Literature loves this trick: “The scent of pine was a green whisper in his mind.” Choose a feeling—fear, excitement, nostalgia—and describe it using a sense that isn’t directly related. Write a paragraph where sound conveys sadness, or taste conveys hope. The goal is to stretch your metaphor muscles while staying grounded in concrete detail.
Day 5 – The “Show, Don’t Tell” Audit
Goal: Identify and replace bland statements.
Take a piece of your own writing—anything from a blog post to a short story draft. Highlight every sentence that tells rather than shows (e.g., “She was angry”). Replace at least five of those with sensory‑rich alternatives. If the original line was “She slammed the door,” you might rewrite it as “The door banged shut, the wood rattling like a startled crow.” Notice how the revision adds texture without adding length.
Day 6 – The Sensory Prompt
Goal: Apply sensory detail to a fresh creative spark.
Use this prompt: A hidden garden appears behind an old brick wall, and the first person to discover it is a tired night‑shift nurse. Write a 300‑word scene that leans heavily on all five senses. Don’t worry about plot; focus on immersion. After you finish, read it aloud. Does the garden feel alive? If not, go back and sprinkle in more scent or sound.
Day 7 – Reflection and Integration
Goal: Turn the week’s work into a lasting habit.
Re‑read everything you wrote over the past six days. Ask yourself:
- Which sense did I naturally favor? Why?
- Which sense felt hardest to describe? What vocabulary am I missing?
- How does adding sensory detail change the pacing of my prose?

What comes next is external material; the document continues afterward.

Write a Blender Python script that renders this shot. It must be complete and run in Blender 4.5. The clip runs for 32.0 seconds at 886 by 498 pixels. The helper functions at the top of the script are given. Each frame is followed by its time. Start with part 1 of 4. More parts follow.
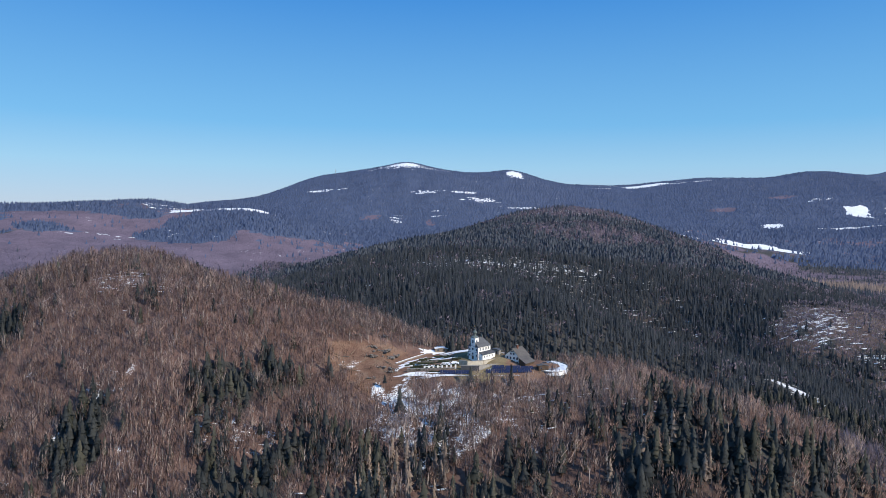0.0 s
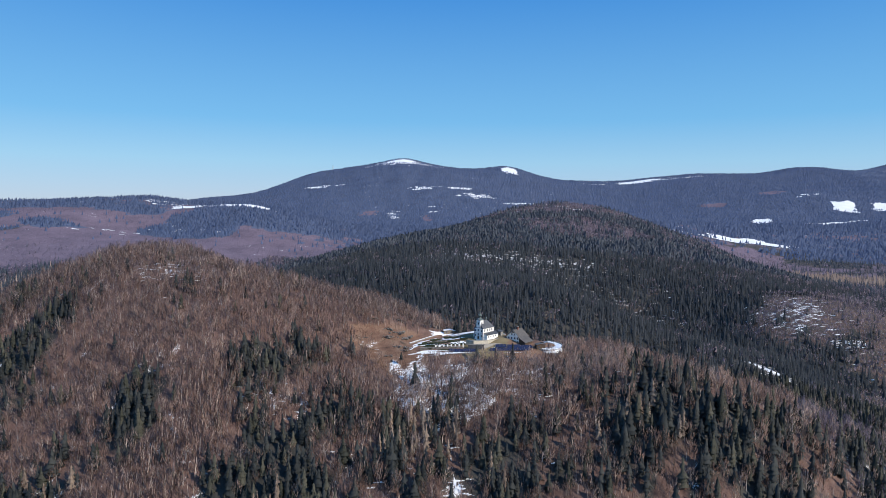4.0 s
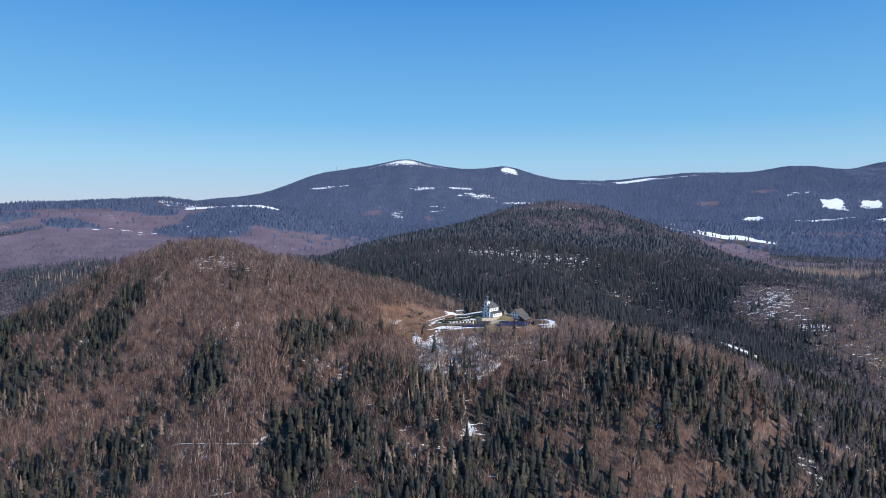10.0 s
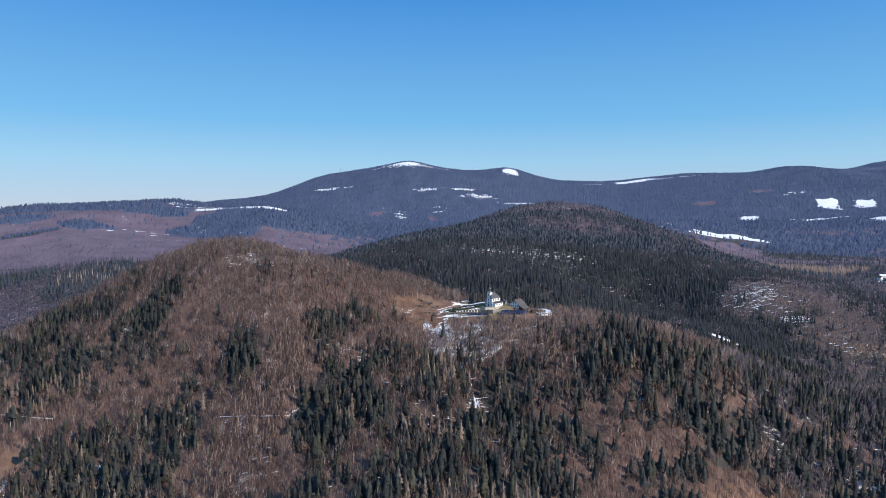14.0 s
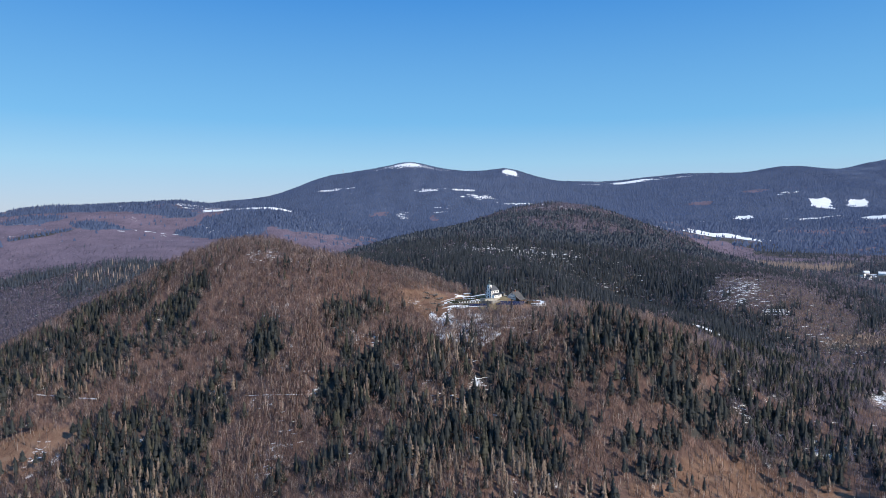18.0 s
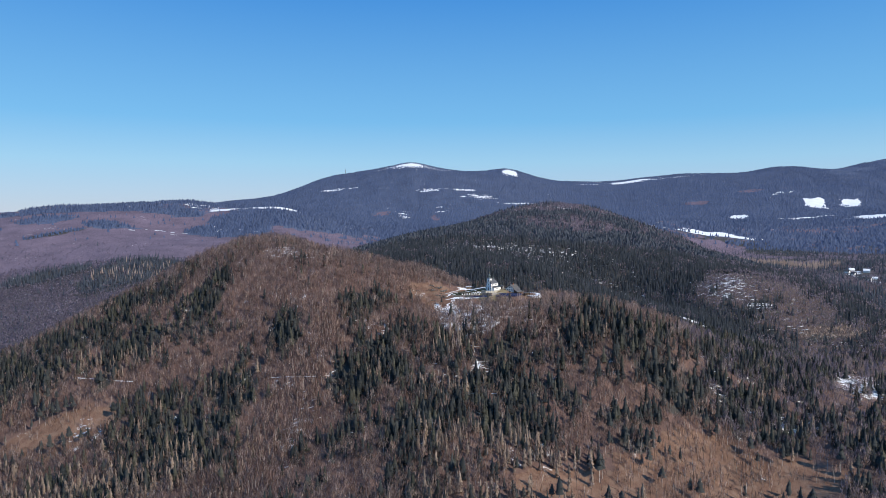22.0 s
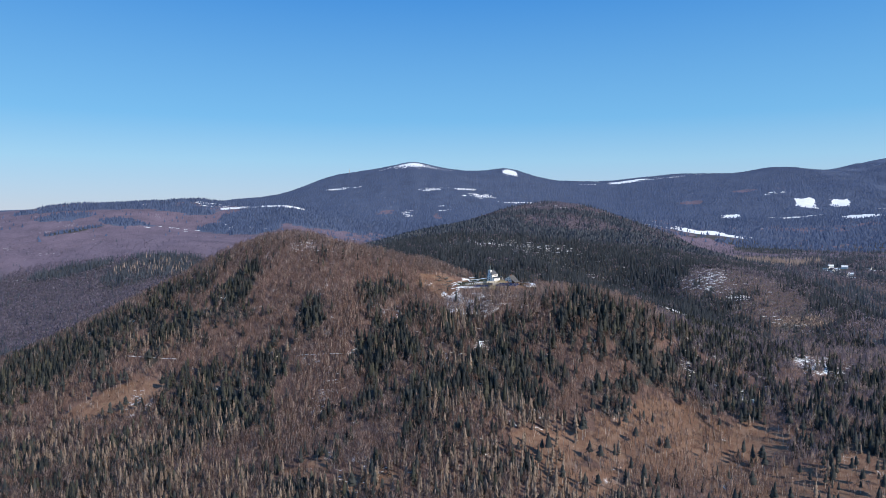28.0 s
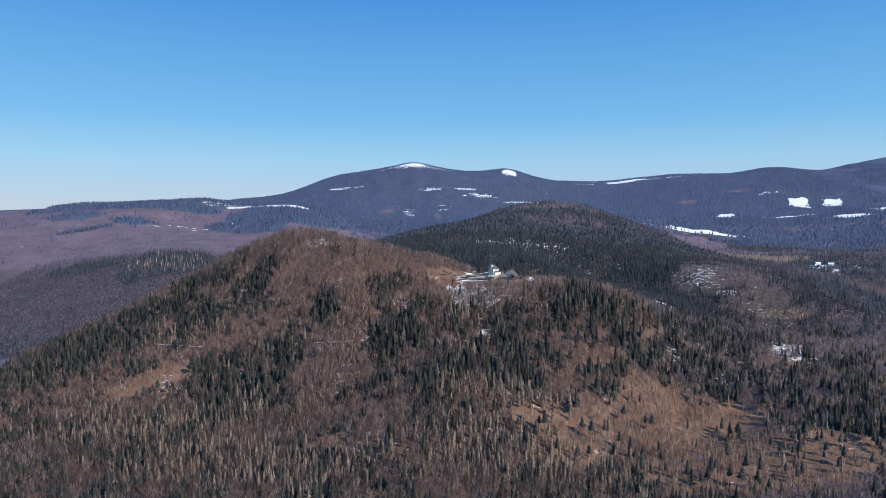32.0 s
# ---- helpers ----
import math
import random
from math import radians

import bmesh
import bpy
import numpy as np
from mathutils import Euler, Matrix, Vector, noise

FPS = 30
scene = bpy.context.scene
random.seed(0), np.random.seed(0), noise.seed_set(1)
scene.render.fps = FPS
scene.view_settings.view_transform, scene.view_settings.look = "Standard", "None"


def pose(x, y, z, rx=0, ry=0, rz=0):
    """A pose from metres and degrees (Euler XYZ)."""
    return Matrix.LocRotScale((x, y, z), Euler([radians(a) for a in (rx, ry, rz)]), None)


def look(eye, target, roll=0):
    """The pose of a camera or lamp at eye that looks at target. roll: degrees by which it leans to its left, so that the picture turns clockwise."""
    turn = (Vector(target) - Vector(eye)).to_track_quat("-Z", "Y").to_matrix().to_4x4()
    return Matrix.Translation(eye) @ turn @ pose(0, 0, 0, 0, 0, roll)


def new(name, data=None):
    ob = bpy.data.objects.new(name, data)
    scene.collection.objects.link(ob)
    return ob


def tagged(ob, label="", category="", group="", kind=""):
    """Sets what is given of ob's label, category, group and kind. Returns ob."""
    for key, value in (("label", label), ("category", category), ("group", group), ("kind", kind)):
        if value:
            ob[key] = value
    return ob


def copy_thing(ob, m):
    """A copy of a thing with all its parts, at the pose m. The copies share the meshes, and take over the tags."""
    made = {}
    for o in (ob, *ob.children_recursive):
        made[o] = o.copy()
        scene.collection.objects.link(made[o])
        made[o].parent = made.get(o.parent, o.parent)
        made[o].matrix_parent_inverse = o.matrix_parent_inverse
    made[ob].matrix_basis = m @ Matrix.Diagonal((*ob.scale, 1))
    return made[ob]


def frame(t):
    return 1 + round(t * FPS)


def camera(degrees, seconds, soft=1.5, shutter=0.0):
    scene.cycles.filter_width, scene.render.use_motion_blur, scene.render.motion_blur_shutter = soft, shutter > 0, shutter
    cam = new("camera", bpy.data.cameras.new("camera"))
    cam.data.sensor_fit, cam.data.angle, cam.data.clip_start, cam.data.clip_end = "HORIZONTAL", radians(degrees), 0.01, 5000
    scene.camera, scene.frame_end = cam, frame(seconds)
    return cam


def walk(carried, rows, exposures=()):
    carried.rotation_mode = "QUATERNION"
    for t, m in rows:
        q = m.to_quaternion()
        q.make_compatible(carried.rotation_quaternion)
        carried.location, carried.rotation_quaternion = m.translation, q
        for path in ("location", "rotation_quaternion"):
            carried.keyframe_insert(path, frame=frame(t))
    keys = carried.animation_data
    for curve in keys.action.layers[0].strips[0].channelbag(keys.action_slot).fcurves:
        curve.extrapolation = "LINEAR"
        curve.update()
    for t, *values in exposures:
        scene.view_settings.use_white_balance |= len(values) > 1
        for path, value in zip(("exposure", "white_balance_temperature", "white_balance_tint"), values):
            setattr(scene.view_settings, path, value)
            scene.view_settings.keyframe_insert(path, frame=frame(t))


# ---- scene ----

Write a brief journal entry (150‑200 words) summarizing your answers and set a realistic goal: perhaps “I will add at least two sensory details to every scene I write for the next month.” The key is to make the practice sustainable, not a one‑off sprint.
Common Pitfalls (And How to Dodge Them)
- Over‑loading – Throwing in every smell, sound, and texture can feel cluttered. Aim for the most resonant details that serve the scene’s mood.
- Cliché senses – “The smell of fresh rain” is overused. Look for specific, personal associations (“the metallic tang of rain on hot pavement”).
- Neglecting the “invisible” senses – Proprioception (the sense of body position) and temperature can be powerful. A character’s shiver or the ache in their shoulders tells a story without a word.
Takeaway
Sensory details are not decorative fluff; they are the scaffolding that lets readers inhabit your world. By committing to a focused, one‑week exercise, you train your brain to notice, catalog, and translate the world’s textures into words. The result? Prose that feels less like a report and more like an experience—exactly what readers crave in an age of fleeting attention.